### Task description
Write out the listing below without alteration, omitting its pictures.

* Begin Data excerpt *

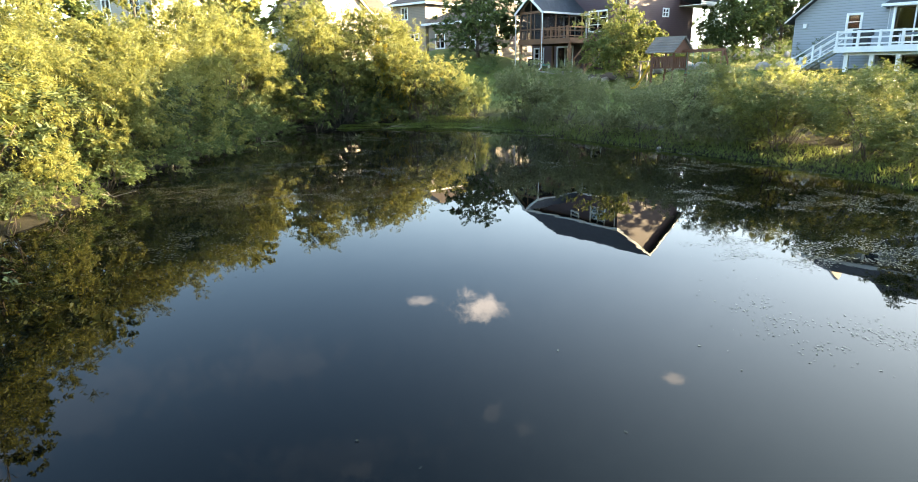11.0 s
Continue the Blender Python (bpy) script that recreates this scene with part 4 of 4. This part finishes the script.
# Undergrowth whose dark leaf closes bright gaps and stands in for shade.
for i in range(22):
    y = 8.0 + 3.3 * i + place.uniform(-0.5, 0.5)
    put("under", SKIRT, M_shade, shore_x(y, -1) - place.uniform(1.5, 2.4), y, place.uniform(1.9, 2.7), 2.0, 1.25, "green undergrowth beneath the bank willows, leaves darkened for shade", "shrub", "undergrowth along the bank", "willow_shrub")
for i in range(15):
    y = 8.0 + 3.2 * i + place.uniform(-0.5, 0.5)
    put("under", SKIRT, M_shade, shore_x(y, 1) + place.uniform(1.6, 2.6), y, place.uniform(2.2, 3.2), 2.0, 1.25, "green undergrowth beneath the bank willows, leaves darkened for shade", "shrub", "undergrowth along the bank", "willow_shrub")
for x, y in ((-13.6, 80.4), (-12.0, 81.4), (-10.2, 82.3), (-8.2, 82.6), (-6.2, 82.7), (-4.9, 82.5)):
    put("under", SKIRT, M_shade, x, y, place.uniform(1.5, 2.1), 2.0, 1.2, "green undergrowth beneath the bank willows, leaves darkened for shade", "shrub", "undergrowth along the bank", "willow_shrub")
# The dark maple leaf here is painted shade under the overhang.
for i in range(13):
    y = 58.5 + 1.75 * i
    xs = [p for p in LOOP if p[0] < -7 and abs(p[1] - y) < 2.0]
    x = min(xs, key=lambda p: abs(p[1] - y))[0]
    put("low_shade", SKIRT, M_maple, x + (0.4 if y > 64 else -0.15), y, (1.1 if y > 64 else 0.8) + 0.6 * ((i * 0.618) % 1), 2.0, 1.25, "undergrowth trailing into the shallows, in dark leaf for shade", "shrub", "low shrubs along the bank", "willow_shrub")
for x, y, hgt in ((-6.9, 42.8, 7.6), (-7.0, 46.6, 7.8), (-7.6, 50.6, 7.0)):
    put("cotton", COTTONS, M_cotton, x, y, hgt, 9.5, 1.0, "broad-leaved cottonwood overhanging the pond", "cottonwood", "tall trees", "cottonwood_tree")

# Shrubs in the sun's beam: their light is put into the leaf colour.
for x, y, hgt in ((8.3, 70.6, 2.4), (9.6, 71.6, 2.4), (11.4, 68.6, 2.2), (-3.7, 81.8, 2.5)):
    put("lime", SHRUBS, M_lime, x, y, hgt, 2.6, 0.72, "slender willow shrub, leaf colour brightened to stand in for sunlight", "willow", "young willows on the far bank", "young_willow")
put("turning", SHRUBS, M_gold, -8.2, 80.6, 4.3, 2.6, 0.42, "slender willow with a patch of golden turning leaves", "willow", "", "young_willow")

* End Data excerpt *

### Result
11.0 s
Continue the Blender Python (bpy) script that recreates this scene with part 4 of 4. This part finishes the script.
# Undergrowth whose dark leaf closes bright gaps and stands in for shade.
for i in range(22):
    y = 8.0 + 3.3 * i + place.uniform(-0.5, 0.5)
    put("under", SKIRT, M_shade, shore_x(y, -1) - place.uniform(1.5, 2.4), y, place.uniform(1.9, 2.7), 2.0, 1.25, "green undergrowth beneath the bank willows, leaves darkened for shade", "shrub", "undergrowth along the bank", "willow_shrub")
for i in range(15):
    y = 8.0 + 3.2 * i + place.uniform(-0.5, 0.5)
    put("under", SKIRT, M_shade, shore_x(y, 1) + place.uniform(1.6, 2.6), y, place.uniform(2.2, 3.2), 2.0, 1.25, "green undergrowth beneath the bank willows, leaves darkened for shade", "shrub", "undergrowth along the bank", "willow_shrub")
for x, y in ((-13.6, 80.4), (-12.0, 81.4), (-10.2, 82.3), (-8.2, 82.6), (-6.2, 82.7), (-4.9, 82.5)):
    put("under", SKIRT, M_shade, x, y, place.uniform(1.5, 2.1), 2.0, 1.2, "green undergrowth beneath the bank willows, leaves darkened for shade", "shrub", "undergrowth along the bank", "willow_shrub")
# The dark maple leaf here is painted shade under the overhang.
for i in range(13):
    y = 58.5 + 1.75 * i
    xs = [p for p in LOOP if p[0] < -7 and abs(p[1] - y) < 2.0]
    x = min(xs, key=lambda p: abs(p[1] - y))[0]
    put("low_shade", SKIRT, M_maple, x + (0.4 if y > 64 else -0.15), y, (1.1 if y > 64 else 0.8) + 0.6 * ((i * 0.618) % 1), 2.0, 1.25, "undergrowth trailing into the shallows, in dark leaf for shade", "shrub", "low shrubs along the bank", "willow_shrub")
for x, y, hgt in ((-6.9, 42.8, 7.6), (-7.0, 46.6, 7.8), (-7.6, 50.6, 7.0)):
    put("cotton", COTTONS, M_cotton, x, y, hgt, 9.5, 1.0, "broad-leaved cottonwood overhanging the pond", "cottonwood", "tall trees", "cottonwood_tree")

# Shrubs in the sun's beam: their light is put into the leaf colour.
for x, y, hgt in ((8.3, 70.6, 2.4), (9.6, 71.6, 2.4), (11.4, 68.6, 2.2), (-3.7, 81.8, 2.5)):
    put("lime", SHRUBS, M_lime, x, y, hgt, 2.6, 0.72, "slender willow shrub, leaf colour brightened to stand in for sunlight", "willow", "young willows on the far bank", "young_willow")
put("turning", SHRUBS, M_gold, -8.2, 80.6, 4.3, 2.6, 0.42, "slender willow with a patch of golden turning leaves", "willow", "", "young_willow")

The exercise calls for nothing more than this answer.